An unusual no-bid contract issued the day after the I-35W bridge collapse continues to create controversy.
The contract, will allow state officials to get a confidential report on what could have caused the disaster months before the National Transportation Safety Board completes its investigation, has already been criticized by some legislators as unnecessary, due to the NTSB’s official inquiry into the collapse.
Now, questions are arising concerning whether Gov. Tim Pawlenty and other state officials could use the confidential findings for political purposes.
"It sounds to me to be very self-serving," said James Hall, a consultant who was chairman of the NTSB from 1993 to 2001.
A Pawlenty spokesman said the governor's office had no role in determining when the consultant, Wiss, Janney, Elstner and Associates of Chicago, would issue its report. Mn/DOT did not provide an explanation as to why the timing of its consultant's report was significant.
State officials said recently that they due to state and federal regulations, they could not make Wiss Janney's findings public until the NTSB issues its conclusions.

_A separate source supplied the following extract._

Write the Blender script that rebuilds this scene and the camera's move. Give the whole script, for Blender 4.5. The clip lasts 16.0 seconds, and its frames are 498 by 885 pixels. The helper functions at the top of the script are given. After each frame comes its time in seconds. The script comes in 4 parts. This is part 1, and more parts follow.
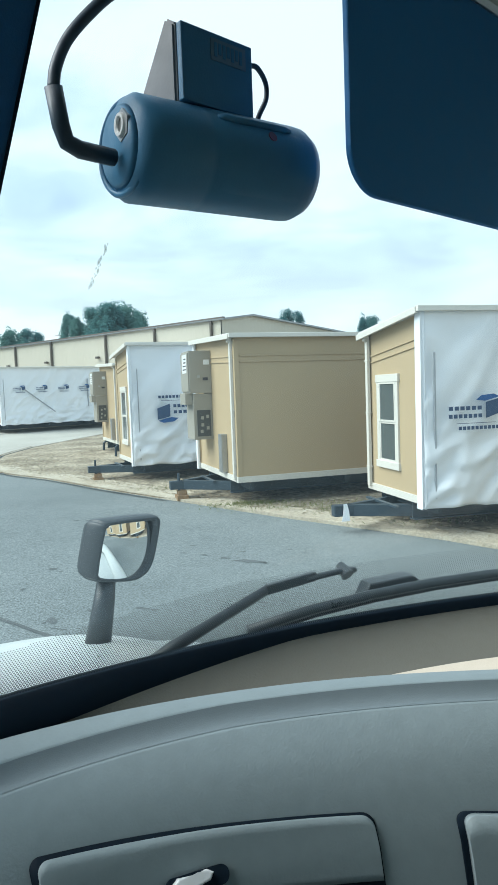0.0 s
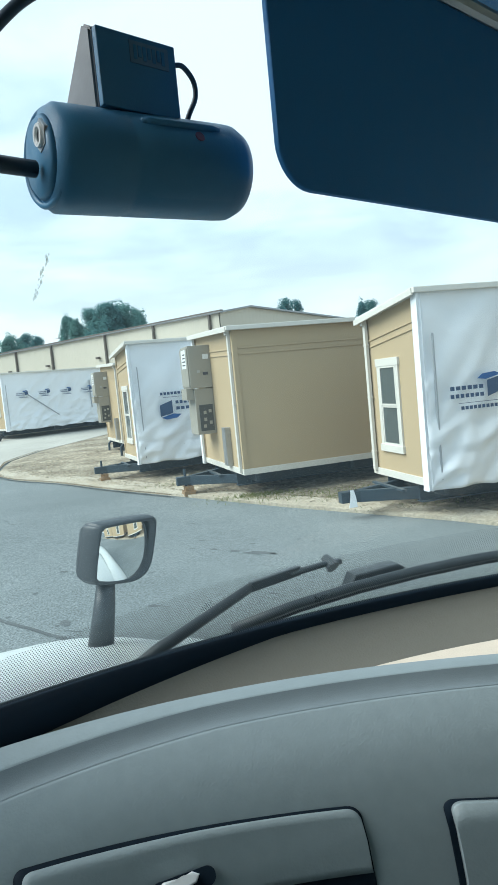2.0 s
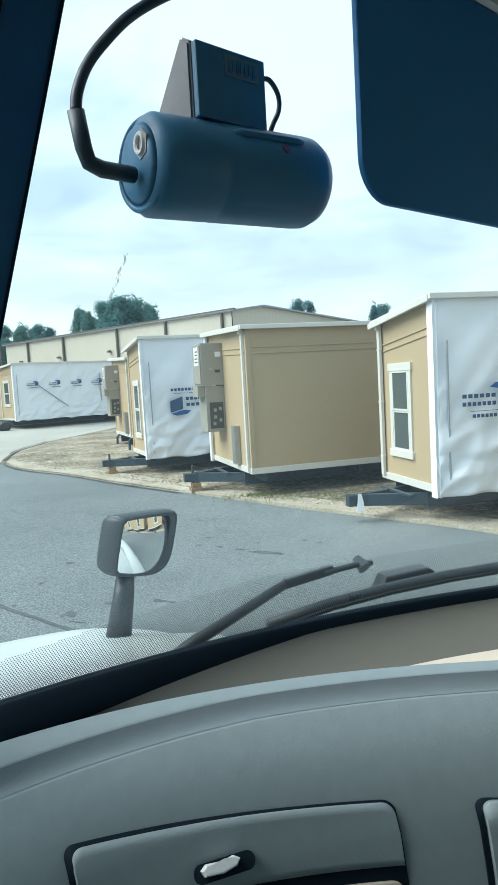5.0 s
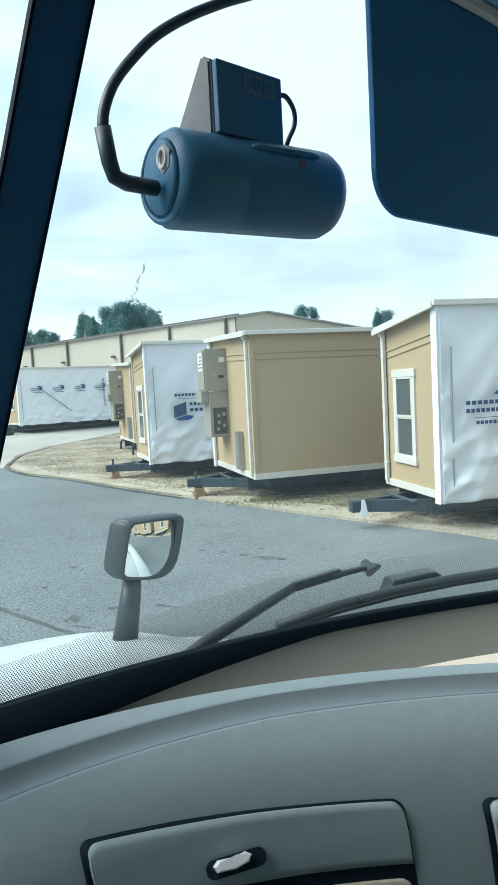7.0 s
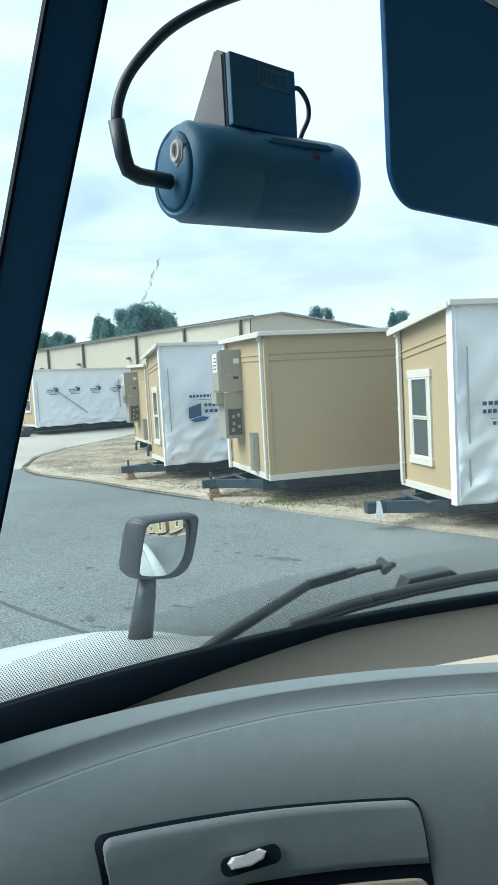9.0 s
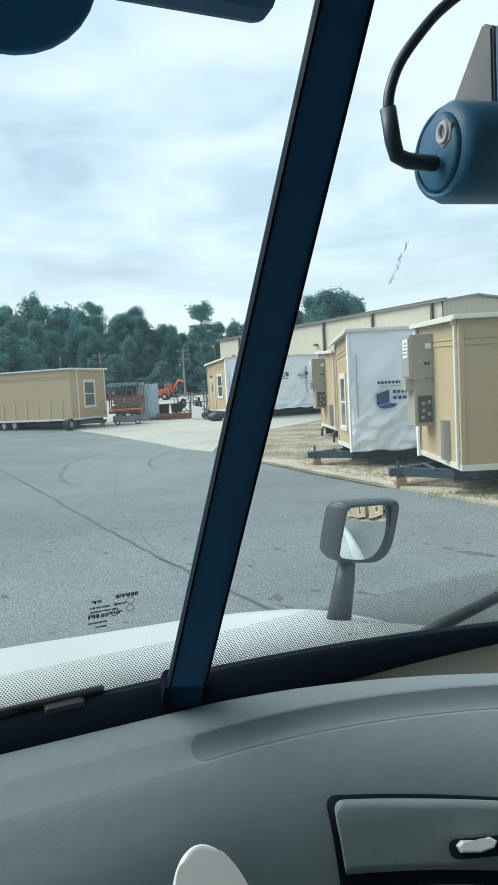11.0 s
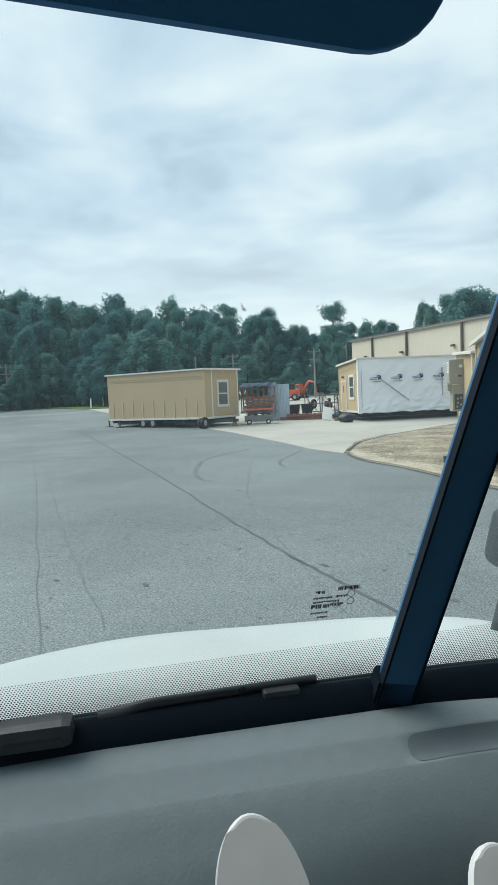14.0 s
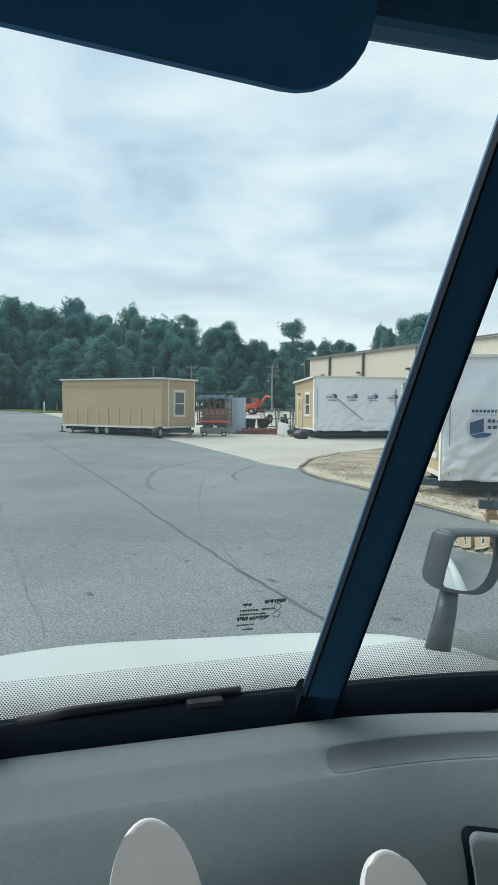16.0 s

The internal Mn/DOT documents show the agency arranged for Wiss Janney to submit a "95%" completed report ahead of the NTSB's final report, and a company spokesman said the findings could be made available to state officials as early as May.
The NTSB said its report on a "probable cause" for the collapse would not be released to the public until at least August 2008.
The Mn/DOT documents show that agency officials initially discussed having Wiss Janney submit its entire report before the NTSB issued its final findings but were concerned how federal investigators would react.
"While permissible, this might be outside of what NTSB sees as the best practice, but might be finessed with the investigator in charge or other NTSB personnel, and would be dependent upon what MnDOT and/or the governor's office determine to be in the best state interest," Barbara Forsland, a Mn/DOT official, said in an Aug. 27 e-mail.
"This doesn't smell good," said Sen. Steve Murphy, DFL-Red Wing, the Senate Transportation Committee chairman. "It sure seems like they're trying to manipulate the media coverage on this."
Michael Koob, Wiss Janney's project manager on the bridge collapse investigation, rebuked suggestions that his company's report will provide political cover.
"We are not a hired gun," Koob said. "We're going to get the facts. The facts are going to be the facts."
In a written statement, a Mn/DOT spokeswoman defended the report's early release to the agency and said it was standard procedure to review reports that were not fully complete in order to provide input.